■ **Given information**

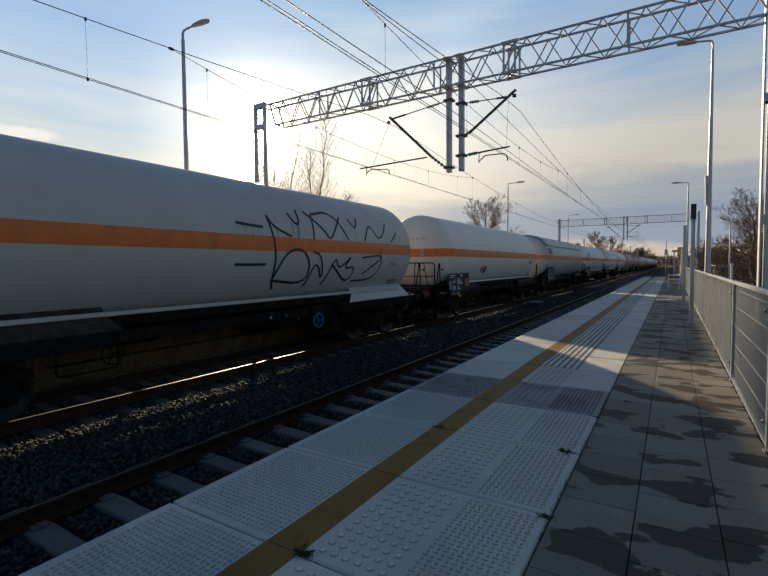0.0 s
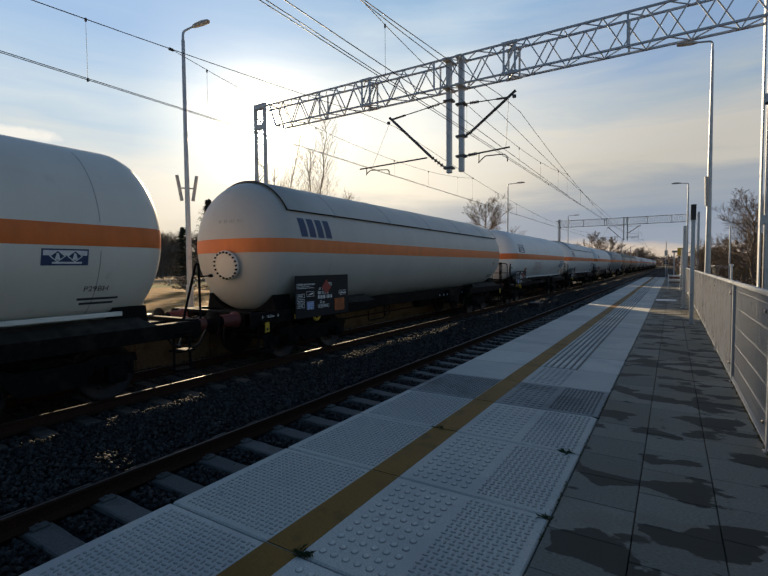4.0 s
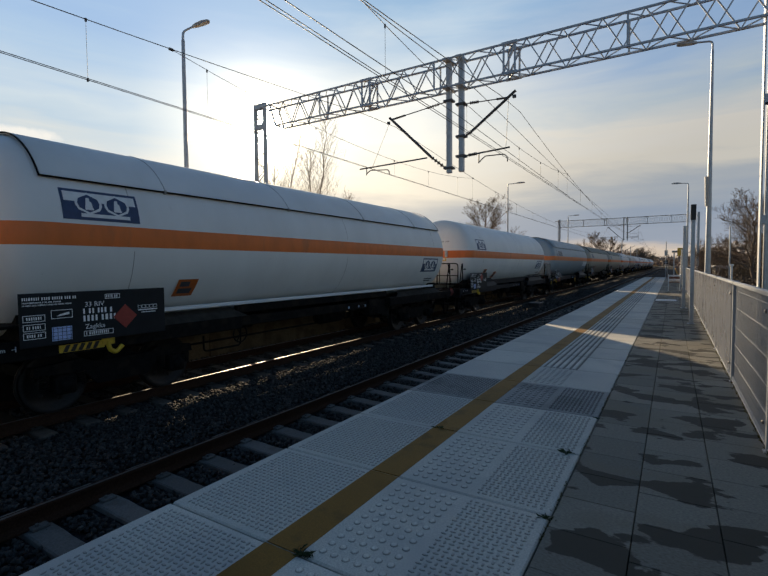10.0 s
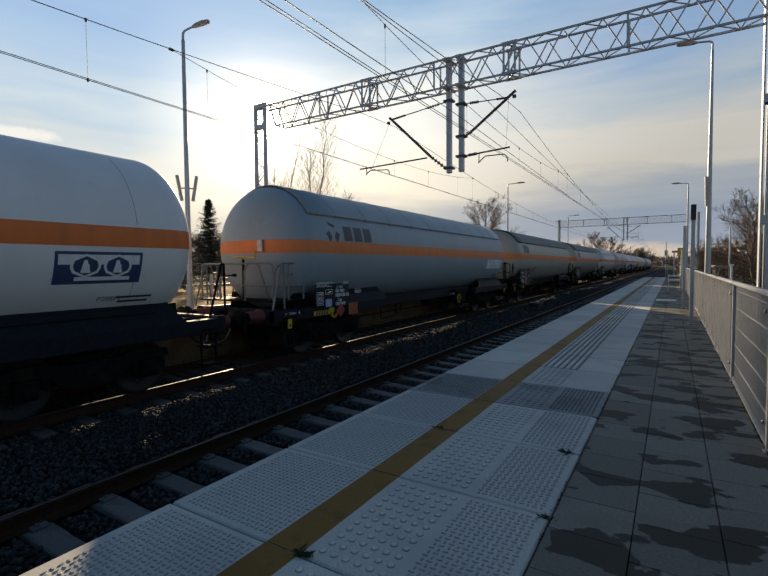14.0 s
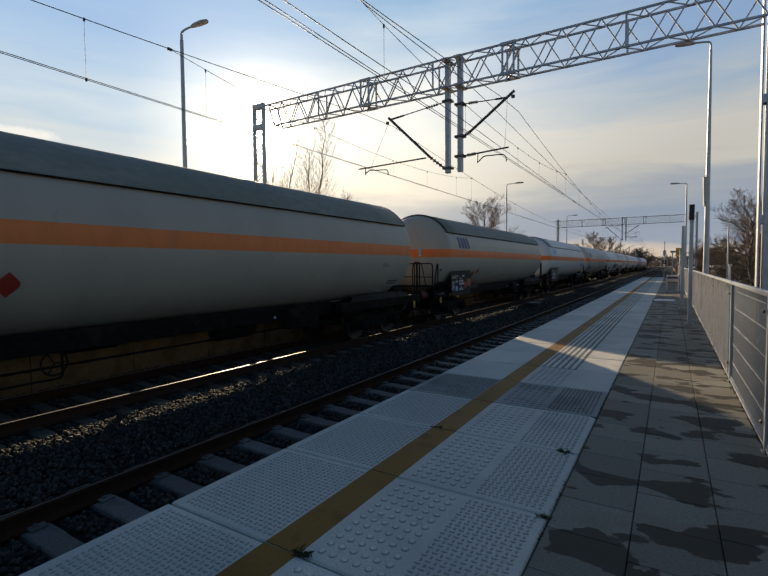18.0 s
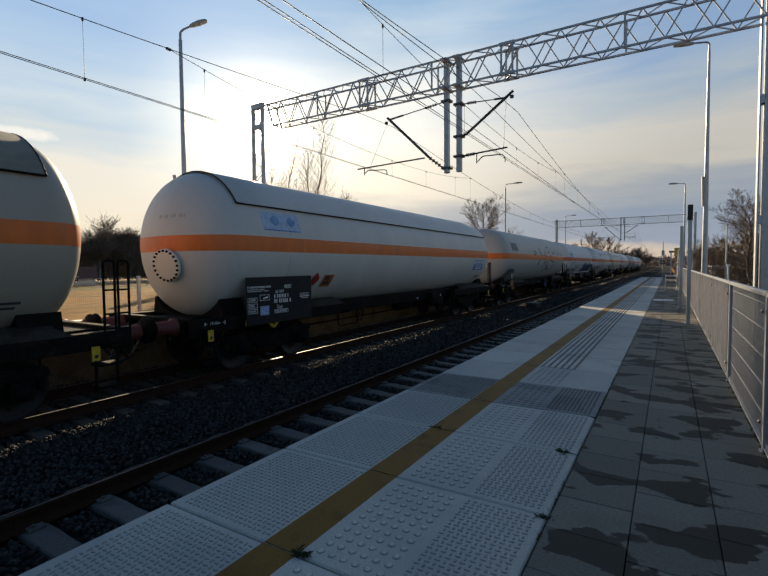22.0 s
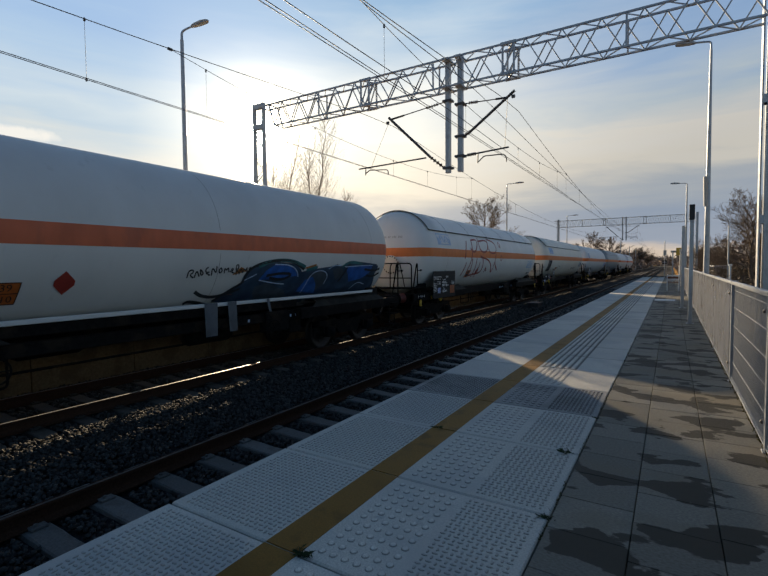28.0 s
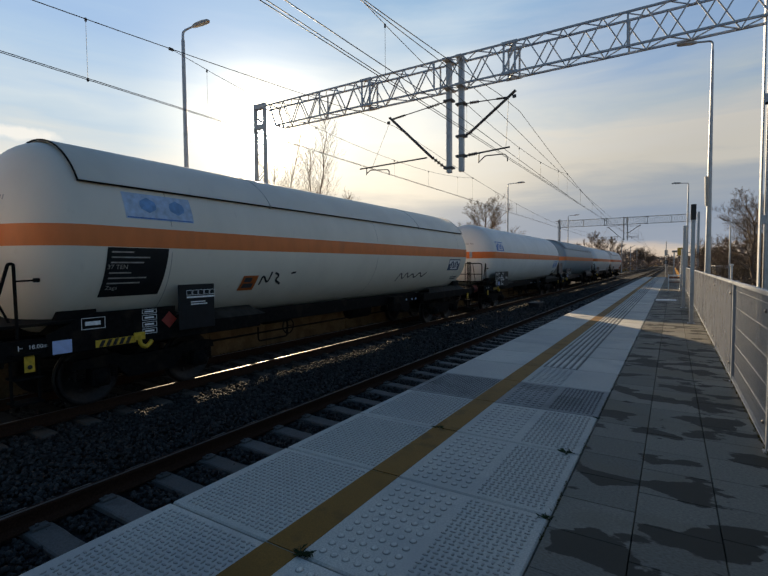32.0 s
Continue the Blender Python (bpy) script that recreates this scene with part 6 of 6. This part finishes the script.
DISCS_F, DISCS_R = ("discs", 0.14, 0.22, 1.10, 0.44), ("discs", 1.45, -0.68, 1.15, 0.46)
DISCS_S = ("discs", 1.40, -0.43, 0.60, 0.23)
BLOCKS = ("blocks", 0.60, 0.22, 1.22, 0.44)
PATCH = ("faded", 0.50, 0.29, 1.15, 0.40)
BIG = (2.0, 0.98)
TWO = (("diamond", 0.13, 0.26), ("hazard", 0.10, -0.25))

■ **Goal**
Omit every picture, then repeat the remaining data exactly as it appears above.

■ **Expected answer**
0.0 s
4.0 s
10.0 s
14.0 s
18.0 s
22.0 s
28.0 s
32.0 s
Continue the Blender Python (bpy) script that recreates this scene with part 6 of 6. This part finishes the script.
DISCS_F, DISCS_R = ("discs", 0.14, 0.22, 1.10, 0.44), ("discs", 1.45, -0.68, 1.15, 0.46)
DISCS_S = ("discs", 1.40, -0.43, 0.60, 0.23)
BLOCKS = ("blocks", 0.60, 0.22, 1.22, 0.44)
PATCH = ("faded", 0.50, 0.29, 1.15, 0.40)
BIG = (2.0, 0.98)
TWO = (("diamond", 0.13, 0.26), ("hazard", 0.10, -0.25))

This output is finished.